Chris O'Connor

Personal information
- Full name: Chris O'Connor
- Date of birth: 7 May 1985 (age 39)
- Place of birth: Brisbane, Australia
- Height: 1.83 m (6 ft 0 in)
- Position(s): Goalkeeper

Team information
- Current team: Gold Coast United FC
- Number: 40

Youth career
- 1991–2000: Rochedale Rovers

Senior career*
- Years: Team / Apps / (Gls)
- 2000–2003: Rochedale Rovers / ? / (1)
- 2003–2009: Bray Wanderers / 147 / (1)
- 2010–2011: Bohemians / 27 / (0)
- 2011–2012: Gold Coast United FC / 3 / (0)

International career
- 2005: Australian U-20 / 1 / (0)
- 2008: Australian U-23 / 1 / (0)

= Chris O'Connor (soccer) =

Australian soccer player

Chris O'Connor (born 7 May 1985) is an Australian goalkeeper.

== Club career ==
O'Connor signed for Rochedale Rovers senior team in the Brisbane's Men's League at the age of 15. He was the youngest player ever to be signed in the Queensland State League. He went on to play for Queensland at U-16 and U-19 level.

He was signed for Bray Wanderers in 2003 at age 18 and represented the Eircom League in the U-21s Four Nations Tournament in Scotland in 2004.

The PFAI named O'Connor as the goalkeeper of the year for first division in 2004 after Bray were promoted to Premier League after that season. O'Connor's form was seen as a major reason for the Bray's promotion in 2004 as he kept 15 clean sheets (a new club record) in 33 league games.

Despite his youth O'Connor remained as Bray's first choice goalkeeper throughout the majority of his stay at the Carlisle Grounds and his form was rewarded at the end of the 2009 season when he was nominated for Goalkeeper of the Year in the League of Ireland. Bohs' Brian Murphy went on to win that award for the third successive year but in light of Murphy's departure from the club, Pat Fenlon brought O'Connor to Dalymount Park in time for the 2010 season.

O'Connor made an impressive competitive debut for Bohs on 13 March in the Setanta Sports Cup match against Glentoran, and was selected to feature in his first league game for the club 3 days later, away to UCD Chris spent most of the first half of the season as second choice goalkeeper for Pat Fenlon's side but regained his place midway through the season after some poor performances from Barry Murphy. Unfortunately for Chris and Bohs, they would lose the league title on goal difference.

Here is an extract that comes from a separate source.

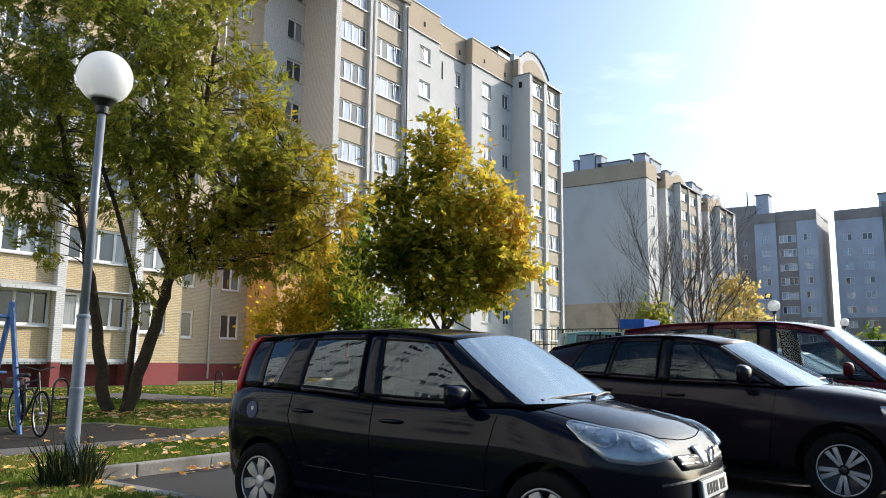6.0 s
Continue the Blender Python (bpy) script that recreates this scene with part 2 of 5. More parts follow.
M_GAP.node_tree.nodes["Principled BSDF"].inputs["Specular IOR Level"].default_value = 0.0
M_WINE = paint_mat("wine_paint", (0.05, 0.004, 0.008), 0.4, 0.3, 0.2)
M_SILVERBLUE = paint_mat("pale_blue_paint", (0.30, 0.40, 0.46), 0.3, 0.3, 0.3)
M_PALEGREEN = paint_mat("pale_green_paint", (0.20, 0.33, 0.27), 0.3, 0.3, 0.2)
M_BLACKCAR = paint_mat("black_paint", (0.015, 0.015, 0.017), 0.2)

mg, tg, pg = nt("opal_globe")
pg.inputs["Base Color"].default_value = (0.92, 0.92, 0.91, 1)
pg.inputs["Roughness"].default_value = 0.3
glow = node(tg, "ShaderNodeBsdfTranslucent", Color=(0.95, 0.95, 0.95, 1))
opal = node(tg, "ShaderNodeMixShader")
opal.inputs[0].default_value = 0.5
tg.links.new(pg.outputs[0], opal.inputs[1])
tg.links.new(glow.outputs[0], opal.inputs[2])
tg.links.new(opal.outputs[0], tg.nodes["Material Output"].inputs["Surface"])
M_GLOBE = mg
ml, tl_, pl = nt("headlamp_lens")
lens_mix = mixed(tl_, ranged(tl_, noisy(tl_, 14, 3), 0.4, 0.7), (0.55, 0.56, 0.57), (0.30, 0.31, 0.33))
tl_.links.new(lens_mix, pl.inputs["Base Color"])
pl.inputs["Roughness"].default_value, pl.inputs["Metallic"].default_value = 0.22, 0.55
pl.inputs["Coat Weight"].default_value = 1.0
M_LAMP = ml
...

On 23 December 2011, it was revealed that Gold Coast United FC had signed O'Connor for the glitter-strip side as an injury replacement signing for New Zealand international Goalkeeper Glen Moss. On 1 February 2011 he made his A-League debut against Melbourne Victory FC.

== International career ==
Chris O'Connor made his international debut for Australia in 2005 in the U-20 side in the World Youth Cup qualifiers in the Solomon Islands. After not playing for Australia for 3 years he was brought into the final U-23 Olympic selection camp in Darwin in June 2008 where he played against the Chilean U-23 side. From his performance during the camp O'Connor was selected in the 22-man squad to travel to Beijing for the Olympics.